**Data excerpt:**

===============

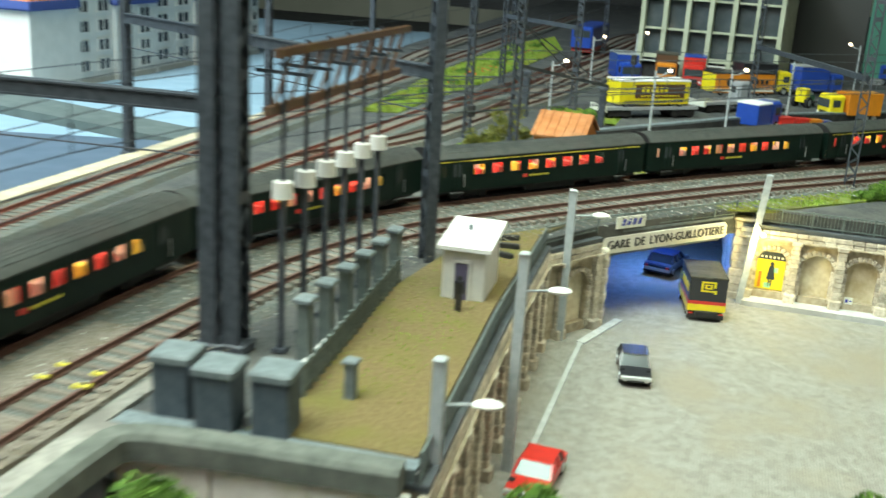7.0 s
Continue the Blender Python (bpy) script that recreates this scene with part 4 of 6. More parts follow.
# portal quoins
quoin = thing("portal_quoin", pose(0.0140, 1.5560, STREET), "stacked pale stone quoin at the underpass mouth", "quoin", "portal quoins")
for k in range(9):
    block(quoin, 0, 0, k * (H - 0.009) / 9, 0.0088 + 0.0012 * (k % 2), 0.009, (H - 0.009) / 9 - 0.0003)
quoin = thing("portal_quoin", pose(0.0930, 1.6480, STREET), "stacked pale stone quoin beside the arcade", "quoin", "portal quoins")
for k in range(10):
    block(quoin, 0, 0, k * (H - 0.003) / 10, 0.0098 + 0.0012 * (k % 2), 0.011, (H - 0.003) / 10 - 0.0003)
part("cap", Geo().box(0, 0, H - 0.003, 0.0130, 0.0140, 0.0022, cut=0.0006), LIME, quoin)
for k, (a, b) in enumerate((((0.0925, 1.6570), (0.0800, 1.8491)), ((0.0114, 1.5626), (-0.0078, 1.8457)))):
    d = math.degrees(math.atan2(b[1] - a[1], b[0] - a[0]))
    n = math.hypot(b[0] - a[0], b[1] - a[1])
    w = thing("tunnel_wall", pose(a[0], a[1], STREET, 0, 0, d), "side wall inside the underpass, the left one coloured black as shade", "wall", "tunnel walls", "structure")
    # left wall gets near-black: the underpass darkness is put into its colour
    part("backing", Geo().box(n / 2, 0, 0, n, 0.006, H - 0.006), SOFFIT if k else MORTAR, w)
    s = 1 if k == 0 else -1
    for r in range(0 if k else 7):
        for c in range(7):
            block(w, 0.006 + c * 0.0105 + 0.004 * (r % 2), s * 0.0036, 0.001 + r * 0.0072, 0.0098, 0.003, 0.0068)

SPAN, LEN = 48.6, 0.1040
span = thing("station_bridge", pose(0.0108, 1.5645, 0, 0, 0, SPAN), "low steel bridge over the underpass with a station name board", "bridge")
part("girder", Geo().box(LEN / 2, 0.004, -0.0275, LEN, 0.006, 0.018).box(LEN / 2, -0.0015, -0.0112, LEN + 0.006, 0.010, 0.0014), SUBSTEEL, span, "dark bridge girder with a ledge")
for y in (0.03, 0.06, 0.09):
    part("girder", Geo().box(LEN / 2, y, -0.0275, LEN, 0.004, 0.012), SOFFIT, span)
name = thing("name_board", pose(0.0085, 1.5622, 0.0008, 0, 0, SPAN), "long cream station name board with black capital letters", "sign")
bw = LEN - 0.0005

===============

**Work required:** Write out every line of the listing that holds the word "with".

**Task result:**
Continue the Blender Python (bpy) script that recreates this scene with part 4 of 6. More parts follow.
span = thing("station_bridge", pose(0.0108, 1.5645, 0, 0, 0, SPAN), "low steel bridge over the underpass with a station name board", "bridge")
part("girder", Geo().box(LEN / 2, 0.004, -0.0275, LEN, 0.006, 0.018).box(LEN / 2, -0.0015, -0.0112, LEN + 0.006, 0.010, 0.0014), SUBSTEEL, span, "dark bridge girder with a ledge")
name = thing("name_board", pose(0.0085, 1.5622, 0.0008, 0, 0, SPAN), "long cream station name board with black capital letters", "sign")